Greetings from Turkmenistan 19 March 08 - At Mondayís (March 17) Human Rights Council meeting, members examined, behind closed doors, the thousands of individual complaints inherited from the former Commission. According to a confidential report, Turkmenistan, which has come under heavy criticism, has three months to respond.

Juan Gasparini/Carole Vann/Human Rights Tribune - The Human Rights Council has finally begun to sort out the cases left over from the former Commission which ended in June 2006. Several thousand individual complaints from around the world addressed to the office of the High Commissioner, Louise Arbour, were examined on Monday at closed door session. One confidential report condemns human rights violations in Turkmenistan.

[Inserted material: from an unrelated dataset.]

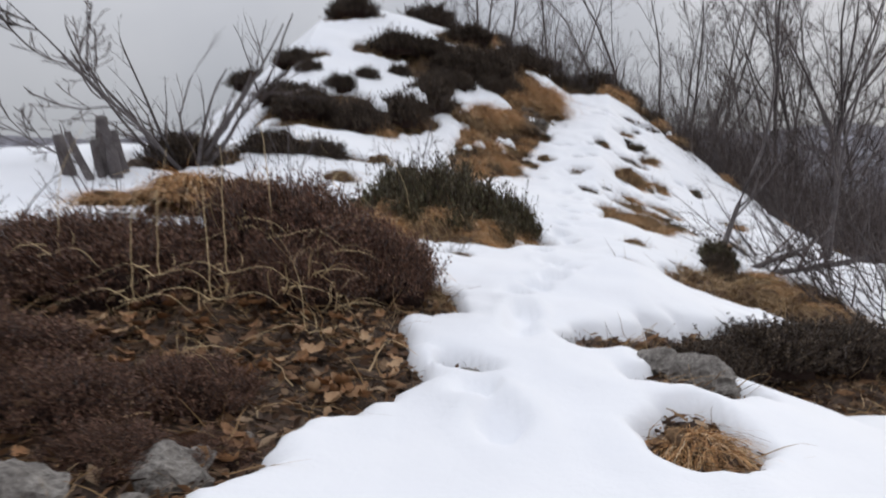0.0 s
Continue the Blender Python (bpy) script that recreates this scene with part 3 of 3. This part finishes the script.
def spots(ovals, share):
    """Points along the long axis of every oval, in two rows where it is wide: x, y, half width there."""
    for x, y, a, b_, deg in ovals:
        rows, r = (1, b_) if b_ < 0.2 else (2, 0.62 * b_)
        count = max(1, round(share * a / r))
        for j in range(rows):
            off = 0.0 if rows == 1 else (j - 0.5) * b_
            for i in range(count):
                p = a * 0.8 * (2 * (i + 0.5) / count - 1) + random.uniform(-0.1, 0.1) * r
                c, s_ = math.cos(radians(deg)), math.sin(radians(deg))
                yield x + p * c - off * s_, y + p * s_ + off * c, r


for k, (x, y, r) in enumerate(spots(BARE_STRAW + BARE_MID[:1], 1.1)):
    r = max(0.14, 1.25 * r) * random.uniform(0.85, 1.2)
    plant((straw_kinds[0], straw_kinds[1], dull_kinds[0])[k % 3], x, y, r, 0.35 * r + 0.07, label="flattened golden dry grass combed downhill by snow", category="grass tussock", group="flattened grass below the path")
for x, y, r, h in [(3.35, 15.3, 0.3, 0.4), (3.55, 15.35, 0.26, 0.3), (3.3, 15.0, 0.24, 0.26), (4.28, 17.15, 0.2, 0.28), (4.36, 17.35, 0.17, 0.22)]:
    plant(dull_kinds[1], x, y, r, h, label="upright brown grass tussock rising out of the snow", category="grass tussock", group="upright tussocks below the path")
for k, (x, y, r, h) in enumerate(LOW_TUFTS + SKIRT_TUFTS):
    plant((dull_kinds[0], straw_kinds[0], dull_kinds[1])[k % 3], x, y, r, h, label="weathered straw-brown dry grass tussock", category="grass tussock", group="weathered tussocks")
for k, (x, y, r, h) in enumerate(SMALL_TUFTS):
    plant(dull_kinds[k % 2], x, y, r, h, label="small brown grass tuft poking out of the snow", category="grass tuft", group="small tufts in the snow", lift=0.08)

FLANK_TUFTS = [(-0.5, 8.25, 0.34, 0.3, 0.16), (-0.1, 8.1, 0.36, 0.3, 0.18), (0.3, 8.15, 0.36, 0.3, 0.16), (0.62, 8.4, 0.3, 0.26, 0.12)]
for k, (x, y, r, h, up) in enumerate(FLANK_TUFTS):
    plant(straw_kinds[k % 2], x, y, r, h, -60 + 20 * k, "straw hanging down the front of the evergreen bush", "grass tussock", "straw on the bush", lift=up)

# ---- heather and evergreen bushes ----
dark_kinds = [make_heath(dark_heath_mat, heath_shade_mat, 1700, 0.05, 25, 0.6), make_heath(dark_heath_mat, heath_shade_mat, 1500, 0.055, 26, 0.8)]
brown_kinds = [make_heath(heath_mat, heath_shade_mat, 2900, 0.031, 21), make_heath(heath_mat, heath_shade_mat, 2600, 0.034, 22)]
green_kinds = [make_heath(green_mat, heath_shade_mat, 2300, 0.055, 23, 1.2), make_heath(green_mat, heath_shade_mat, 1500, 0.065, 24, 1.0)]
MOUND_HEATH = [(-0.95, 4.75, 0.72, 0.6), (-0.42, 4.75, 0.48, 0.5), (-1.8, 4.5, 0.8, 0.5), (-1.55, 4.2, 0.62, 0.42), (-2.6, 3.9, 0.8, 0.4), (-0.78, 4.2, 0.42, 0.36), (-2.3, 4.9, 0.7, 0.42), (-0.8, 5.15, 0.55, 0.46), (-0.4, 5.2, 0.36, 0.44), (-1.75, 3.1, 0.5, 0.28), (-2.5, 3.0, 0.7, 0.3), (-0.95, 3.05, 0.32, 0.24), (-1.3, 2.8, 0.36, 0.26), (-0.78, 2.66, 0.2, 0.13), (-1.05, 2.55, 0.26, 0.18), (-1.8, 2.5, 0.5, 0.24)]
RIGHT_HEATH = [(2.98, 9.05, 0.24, 0.28), (2.9, 8.7, 0.2, 0.22), (4.1, 8.9, 0.3, 0.3), (3.6, 8.3, 0.26, 0.2), (1.55, 4.85, 0.35, 0.26), (2.0, 5.15, 0.45, 0.32), (2.5, 5.4, 0.5, 0.34), (3.0, 5.9, 0.5, 0.4)]
BANK_HEATH = [(1.05, 14.5, 0.24, 0.2), (0.78, 13.45, 0.24, 0.26), (1.05, 13.8, 0.24, 0.22), (1.2, 14.25, 0.2, 0.16), (1.5, 16.4, 0.26, 0.22), (1.75, 16.75, 0.24, 0.18), (0.5, 13.75, 0.22, 0.3), (-1.4, 13.7, 0.6, 0.65), (-0.75, 14.4, 0.6, 0.65), (-0.3, 15.3, 0.6, 0.7), (-0.2, 16.4, 0.5, 0.55), (0.3, 17.2, 0.45, 0.5), (0.95, 17.7, 0.4, 0.45), (1.4, 18.0, 0.45, 0.5), (0.2, 18.1, 0.7, 0.6), (0.85, 18.2, 0.5, 0.6), (-2.3, 13.9, 0.7, 0.6), (1.0, 18.6, 0.7, 0.7), (1.3, 19.6, 0.6, 0.6), (0.4, 18.7, 0.7, 0.6), (1.5, 15.05, 0.16, 0.12)]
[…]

On ending his term as president of the Council in June 2007, Luis Alfonso De Alba tasked five diplomats from Jordan, Italy, Angola, Bosnia Herzegovina and Nicaragua to review the procedure known as 1503. This opaque mechanism allows individuals around the world to lodge complaints directly with the UN. Between 20,000 and 60,000 cases arrive every year in Geneva where they are classified by category. When the number of complaints shows systematic and massive violations and when the accused State fails to cooperate, the Council appoints an expert to investigate. Finally, if the recommendations of the Rapporteur are not followed, the Issue is no longer dealt with behind closed doors and the country is publicly reprimanded.

This is what could happen to Turkmenistan if it does not respond in 3 months. In the secret report, which HRT has seen, the Moroccan expert Halima Warzazi reveals that this large country situateded between the Caspian Sea and Uzbekistan, is conducting appalling repressions on its citizens. This includes arbitrary detention, torture, ethnic cleansing, persecuting and driving the opposition into exile. According to Halima Warzazi the number and the nature of the complaints are sufficient to conclude that the abuse in Turkmenistan is systematic and massive. The violations have also been condemned by Amnesty International and Reporters Without Borders.

Next Tuesday (March 25), the Council will examine, also behind closed doors, six other countries: Syria, Botswana, Maldives, Nepal, Spain and Peru. However, the complaints made against them appear not to be sufficient to conclude that there have been systematic and massive violations.

The 1503 procedure, established to allow individuals to have recourse to the UN when they have exhausted all avenues in their native countries, nevertheless has several flaws. In 2007, Iran and Uzbekistan were accused of systematic violations of freedoms yet managed to have the cases against them closed thanks to a network of alliances among the majority in the Council. Turkmenistan apparently does not have enough powerful allies to benefit from this impunity.

Another perverse effect of 1503 is that only countries where civil society is already strong and well organised, risk finding themselves in the dock. Other countries, no matter how repressive, may find ways around this procedure.